The Khal Hisachdis Yirieim Veretzky, popularly known as Rabbi Landau's Shul or simply as Landau's, is an Orthodox Jewish synagogue is located at 1202 East 9th Street, at the intersection with Avenue L, in the Flatbush neighborhood of Midwood, Brooklyn, New York City, New York, in the United States. The synagogue established the Keren Zichron Rabbeinu Yechezkel Shraga fund for impoverished families, named after the founding rabbi of the community.

Mosdos Veretzky, the network of yeshivas founded by Rabbi Yechezkel Shraga Landau, currently includes four schools: Yeshiva Ohr Shraga elementary school and Mesivta Orchos Tzvi high school in Midwood, Ohr Shragelech Marine Park preschool in Marine Park, and Yeshiva Ohr Shraga Lakewood elementary school in Lakewood Township, New Jersey. The network of schools is run under the auspices of Rabbi Shalom Noah Landau, son of Rabbi Ahron Tzvi & brother to Rabbi Yitzchok Meir.

=== Lineage ===

- Rabbi Moshe Ber Landau of Veretzky
  - Rabbi Shalom Noach Landau of Veretzky
  - Rabbi Yitzchak Meir Landau (I) of Khust
    - Rabbi Yechezkel Shraga Landau of Veretzky
      - Rabbi Aharon Tzvi Landau of Veretzky
        - Rabbi Yitzchak Meir Landau (II) of Veretzky

== Veretzky offshoot in Israel ==

=== History ===

Rabbi Elazar Weiser of Veretzky served as a rabbi in Veretzky in the nineteenth century. (Note: Known in one source as Rabbi Aharon Menachem Mendel.) His son-in-law was Rabbi Alexander (Sender) Yom Tov Lipa Eichenstein of Ziditshov, the son of Rabbi Yitzchak Isaac of Ziditshov whose son, Rabbi Yissachar Ber Eichenstein (1850–1924), served as rebbe in Veretzky for a short stint before becoming rebbe in Ziditshov. Rabbi Yissachar Berish's son, Rabbi Moshe Eichenstein (1874–1935), served as rebbe Veretzky for some time as well, as did Rabbi Moshe's son, Rabbi Eliyahu Eichenstein.

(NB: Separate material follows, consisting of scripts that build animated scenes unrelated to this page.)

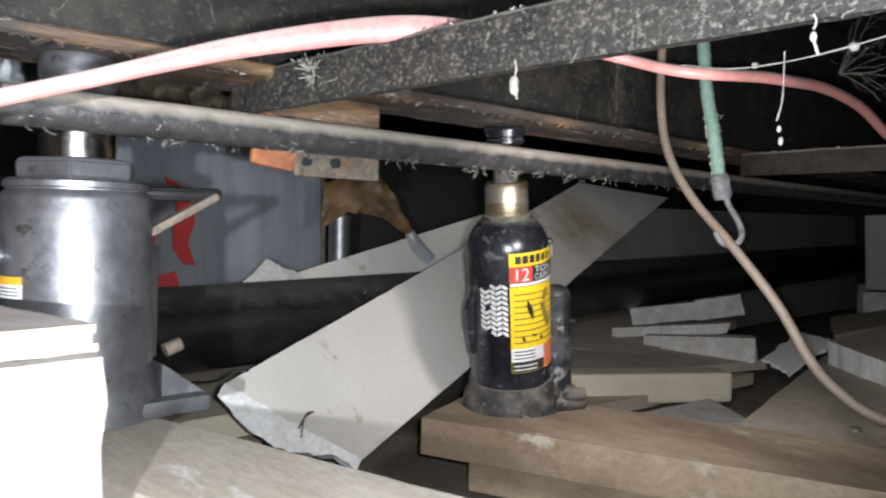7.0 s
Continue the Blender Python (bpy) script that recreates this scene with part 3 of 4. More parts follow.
def black_jack():
    foot, top = Vector((-0.2360, 0.3560, 0.0755)), Vector((-0.2050, 0.3000, 0.3945))
    axis = (top - foot).normalized()
    q = Vector((0, 0, 1)).rotation_difference(axis)
    m = Matrix.Translation(foot) @ q.to_matrix().to_4x4()
    t = thing("bottle_jack", foot, "dusty black twelve-ton bottle jack with yellow label on a plank", "bottle jack")
    R = 0.0458
    b = lathe_bm([(0.056, 0.0), (0.0575, 0.003), (0.0570, 0.012), (0.0550, 0.018), (0.0515, 0.024), (0.0495, 0.030), (0.0475, 0.038)], 44)
    join(b, box_bm((0.080, 0.074, 0.016), Matrix.Translation((0.022, 0.034, 0.008)) @ Euler((0, 0, radians(62))).to_matrix().to_4x4(), 0.0075, 3))
    for v in b.verts:
        v.co += v.co.normalized() * 0.0028 * noise.noise(v.co * 55) + Vector((0, 0, 0.0012 * noise.noise(v.co * 120)))
    b.transform(m)
    part("base", b, M_JACKDUST, t, "dust-caked cast base", True)
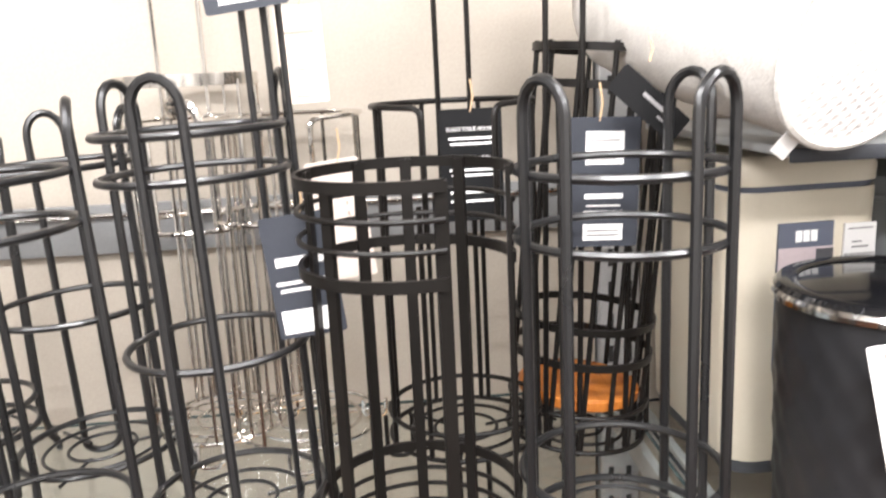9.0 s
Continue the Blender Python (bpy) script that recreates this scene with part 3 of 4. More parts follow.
def disc_stand(x, y, r, label, mat=M_WIRE, lean=5.5):
    """Rods round a raised bamboo disc, with two flat hoops low down and two at the top."""
    t = thing("toilet_roll_stand", x, y, GLASS, 0, label, "toilet roll stand", "wire toilet roll stands")
    t.matrix_world = pose(x - 0.08 * math.tan(radians(lean)), y, GLASS + r * math.sin(radians(lean)), 0, lean, 0)
    for z in (0.12, 0.163, 0.443, 0.483):
        part("flat_hoop", add_flat_ring(bmesh.new(), 0, 0, z, r, 0, 360, h=0.009), mat, t)
    for z in (0.014, 0.058):
        part("hoop", tube(ring(0, 0, z, r), 0.003, True), mat, t)
    spiral_base(t, r, 0.014, mat)
    for a in (-52, -30, -10, 8, 26, 50, 90, 130, 170, 205, 235, 262, 285):
        a = radians(a)
        part("rod", tube([((r - 0.004) * math.cos(a), (r - 0.004) * math.sin(a), 0.012), ((r - 0.004) * math.cos(a), (r - 0.004) * math.sin(a), 0.49)], 0.0032), mat, t)
    for px, py in ((-0.05, -0.068), (-0.012, -0.08), (0.047, -0.066), (0.088, -0.02)):
        part("tall_rod", tube([(px, py, 0.014), (px - 0.936 * math.tan(radians(lean - 1.0)), py, 0.95)], 0.0034), mat, t)
    for a in (250, 10, 130):
        part("ball_foot", lathe([(0, 0), (0.005, 0.001), (0.0075, 0.006), (0.005, 0.012), (0, 0.014)], 14, r * math.cos(radians(a)), r * math.sin(radians(a))), mat, t)
    part("wooden_disc", lathe([(0, 0.06), (r * 0.84, 0.06), (r * 0.88, 0.063), (r * 0.88, 0.073), (r * 0.84, 0.076), (0, 0.076)], 40), M_BAMBOOX, t, "round bamboo disc")
    return t


def open_ring_stand(x, y, r, top, label, rings, mat=M_WIRE, tall=(), gap=(208, 332)):
    t = thing("toilet_roll_stand", x, y, GLASS, 0, label, "toilet roll stand", "wire toilet roll stands")
    a0, a1 = gap
    front = -0.84 * r
    drop = 0.42 * r
    pts = rounded([(drop, front, top - 0.13), (drop, front, top - 0.002), (r * math.cos(radians(a1)), r * math.sin(radians(a1)), top)], 0.012, 4)
    back = rounded([(r * math.cos(radians(a0)), r * math.sin(radians(a0)), top), (-drop, front, top - 0.002), (-drop, front, top - 0.13)], 0.012, 4)
    pts = pts[:-1] + arc(0, 0, top, r, a1, a0 + 360, 40) + back[1:]
    part("top_rail", tube(pts, 0.0034), mat, t)
    for z in rings:
        part("hoop", tube(ring(0, 0, z, r), 0.003, True), mat, t)
    for a in (20, 65, 110, 155, 200, 240, 305, 340):
        part("post", tube([(r * math.cos(radians(a)), r * math.sin(radians(a)), rings[0]), (r * math.cos(radians(a)), r * math.sin(radians(a)), top if not 230 < a < 310 else top - 0.1)], 0.003), mat, t)
    spiral_base(t, r, rings[0], mat)
    for a in (30, 150, 270):
        c, s = (r + 0.004) * math.cos(radians(a)), (r + 0.004) * math.sin(radians(a))
        part("foot_loop", tube(rounded([(c - 0.016, s, rings[0]), (c - 0.016, s * 1.08, 0.004), (c + 0.016, s * 1.08, 0.004), (c + 0.016, s, rings[0])], 0.014, 5), 0.003), mat, t)
    for px, py, h in tall:
        part("tall_post", tube([(px, py, rings[0]), (px, py, h)], 0.0032), mat, t)
    return t


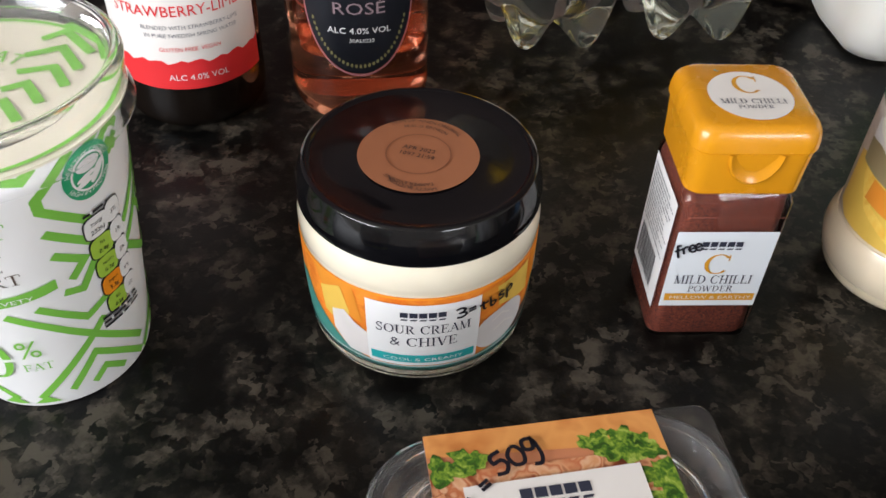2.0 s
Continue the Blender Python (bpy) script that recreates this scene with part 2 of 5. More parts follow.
SKYBAG = picture("frosty_blue_film", [(0.32, (0.055, 0.18, 0.42)), (0.5, (0.13, 0.30, 0.56)), (0.57, (0.18, 0.35, 0.60)), (0.62, (0.40, 0.52, 0.70)), (0.76, (0.20, 0.37, 0.60))], 48, 1.2, "noise", 0.3, 0.3, 9, "Object")
DEEPBAG = picture("deep_blue_film", [(0.3, (0.010, 0.045, 0.12)), (0.55, (0.022, 0.085, 0.21)), (0.75, (0.045, 0.10, 0.18))], 22, 0.8, "noise", 0.22, 0.6, 5, "Object")
BROWNBAG = picture("dark_brown_film", [(0.35, (0.005, 0.0025, 0.002)), (0.6, (0.016, 0.007, 0.005)), (0.8, (0.06, 0.024, 0.014))], 40, 0.8, "noise", 0.2, 0.2, 6, "Object")
FIBRE = picture("russet_photo_film", [(0.3, (0.04, 0.012, 0.006)), (0.55, (0.20, 0.07, 0.03)), (0.75, (0.40, 0.18, 0.07))], 300, 1.5, "noise", 0.3, 0.4, 5, "Object")


# ---- mesh helpers ----
def mesh_of(bm, name, material, smooth=True):
    me = bpy.data.meshes.new(name)
    bmesh.ops.recalc_face_normals(bm, faces=bm.faces)
    bm.to_mesh(me)
    bm.free()
    if smooth:
        for p in me.polygons:
            p.use_smooth = True
        me.set_sharp_from_angle(angle=radians(35))
    me.materials.append(material)
    return me


def part(name, bm, material, parent, label="", smooth=True):
    ob = new(name, mesh_of(bm, name, material, smooth))
    ob.parent = parent
    if label:
        ob["label"] = label
    return ob


def thing(name, m, label, category, group="", kind=""):
    ob = new(name)
    ob.empty_display_size = 0.02
    ob.matrix_world = m
    return tagged(ob, label, category, group, kind)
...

Today, the Veretzky chasidic court in Israel is likely an offshoot of the Ziditshov chassidic dynasty, and it is unclear why its founder chose the Veretzky name. Its Rebbe, Rabbi Yitzchak Isaac Labin, resides in Bnei Brak. He is the son of Rabbi Naftali Tzvi Labin of Ziditshov and a distant relative of the Eichensteins.